Incorporate recycling strategies in Zim recovery drive

A man picks up litter for recycling at the burning Pomona dumpsite. EMA has ordered Harare City Council to improve management of the dumpsite.

Cathrine Denga
RECYCLING has become common practice around the world.

But, it has not proven to be the perfect solution as countries that were once big on recycling had to take a few steps back and re-evaluate the associated costs and impact.

The process of recycling is long and differs from one material to the other.

Before we introduce these elements to consumers, we must start off with the question: “Is this material recyclable or not”?

We should begin our strategic implementation through robust policies that are strictly monitored.

A good example of this is the banning of non-recyclable styrofoam food containers (kaylites), which was a bold move taken by the government in 2017.

Economists and citizens among other groups of stakeholders, have been calling on the government to recapacitate the manufacturing industry to enable dormant factories to resume operations and create employment among many benefits.

Granted, this is necessary to increase gross domestic product (GDP).

However, it is important that business and economic architects work with the government to create non-linear models that are totally different from the linear constructs that were there when certain factories were operational a decade or so ago.

What is the linear model?

As it has been in many countries, products are designed and produced for consumerism without a clear continuity process in mind, through the take-make-dispose model.

This creates a dead-end for the product (waste).

On the contrary, non-linear models pay special attention to diversity and synergies that produce products as a source of value with a continuity clause in the cycling of resources.

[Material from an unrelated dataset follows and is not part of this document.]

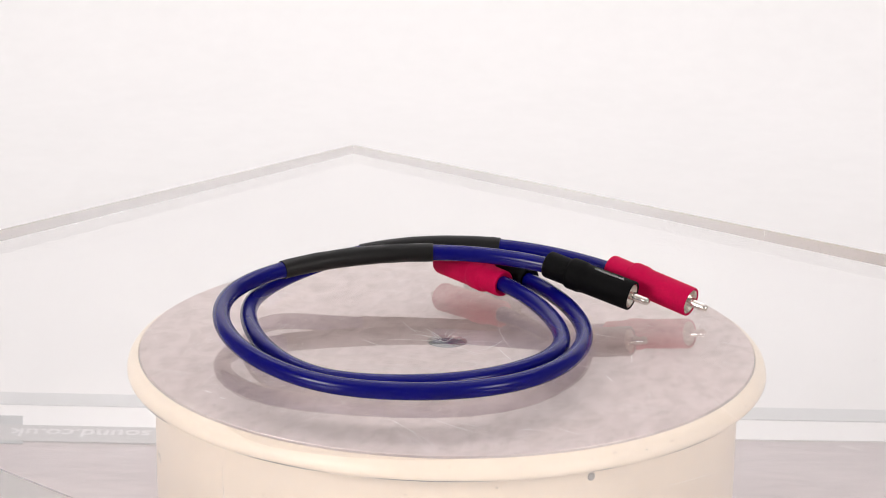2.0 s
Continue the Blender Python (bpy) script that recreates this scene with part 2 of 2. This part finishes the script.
lay(bm, "sound.co.uk", 0.0134, 0.0, 0.0, lambda x, y: Vector((-0.1362 - x, 0.1245 - y, TABLE + 0.0010)), 0.00026)
part("lettering", bm, HAZED, banner, "white sans-serif lettering", smooth=0)
flat_strip("grey_card", -0.60, -0.2000, 0.1045, 0.1390, TABLE + 0.0003, CARD, "dark grey card lying on the edge of white paper", "card", 0.0072)


# unseen white sheet, added to bounce light into the plate's edges and the drum
bm = bmesh.new()
box(bm, -0.75, 0.75, -0.82, -0.15, TABLE + 0.0001, TABLE + 0.0006)
tagged(part("backdrop", bm, WHITE, smooth=0), "unseen white bounce sheet added on the table before the turntable", "backdrop", kind="structure")

# three small patches, paler than the laminate, on the table's right side
bm = bmesh.new()
for cx, cy, rx, ry, turn in ((0.187, 0.117, 0.0060, 0.0016, -0.5), (0.168, 0.086, 0.0022, 0.0006, 0.2), (0.205, 0.088, 0.0035, 0.0008, -0.6)):
    ring = []
    for k in range(14):
        a = 2 * math.pi * k / 14
        r = 1 + 0.35 * noise.noise(Vector((cx * 90 + math.cos(a), cy * 90 + math.sin(a), 0)))
        x, y = rx * r * math.cos(a), ry * r * math.sin(a)
        ring.append(bm.verts.new((cx + x * math.cos(turn) - y * math.sin(turn), cy - 0.35 + x * math.sin(turn) + y * math.cos(turn), TABLE + 0.00008)))
    bm.faces.new(ring)
tagged(part("pale_patch", bm, material("pale_mauve_grey", (0.55, 0.49, 0.48), 0.6, vary=0.1, scale=200), bench, "small pale patches", smooth=0), kind="stuff")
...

Recycling then becomes a solution for an already existing linear model where the damage had already been done.

Technology companies like ZOL have taken up facilitating the recycling of e-waste, which refers to cellphones, batteries, laptops among other gadgets, which would have come to the end of their usable life.

In partnership with EnviroServe, a recycling company based in the United Arab Emirates (UAE), ZOL collects the e-scrap and exports the same to the UAE for recycling.

Recycled e-waste can be reused as raw materials, putting it back in the production cycle.

Since our manufacturing industry is not operating at the highest possible levels, our attention should, therefore, be on the type of imports we are bringing in and allowing to circulate in our economy to cater for demand gaps.

Should this be enforced globally, manufacturers across the world will be forced to rethink the production of certain items due to a decline in sales and revenue.

Granted, this may be easier said than done, but not entirely impossible because there are a lot of innovators who have taken it upon themselves to create sustainable alternatives that ensure product continuity.

Upcycling, as it has come to be termed, is a few steps ahead of the conventional recycling.

It is such considerations that businesses should critically reflect on as they build business strategies or develop new products.

Boards of directors should, in fact, demand clear full life cycles of certain products before signing off.

Some Zimbabwean companies have been making efforts at promoting recycling or encouraging it by way of providing colour coded recycling bins that allow for waste to be disposed of systemically.

Big players in various industries should consider partnerships with recycling agencies.

In a 2015 report by the Environmental Management Agency (Ema), waste management is one of the most pressing environmental challenges.

About 18% of waste generated here is plastic.

Given that the report is almost six years old, odds are that these numbers have increased significantly.

The capacity to recycle in Zimbabwe is quite low as players involved are either focused on certain less complex materials or operate at a small scale.

A 2018 analysis done by the World Bank said less than 20% of global waste is recycled each year.

In turn, global waste will increase by 70% by 2050 if  we do not take urgent action.

Failure to recycle often leads to unethical waste disposal methods.

Ema grants licences to dispose of waste materials in line with guidelines set by the Standards Association of Zimbabwe.

However, it does not follow that the issuance of a licence presents no damage to the environment.

A lot of work is still required in terms of waste management.

Indeed, it is a process.

But discussions, policies and strategy development should be made the public-private agenda with urgency.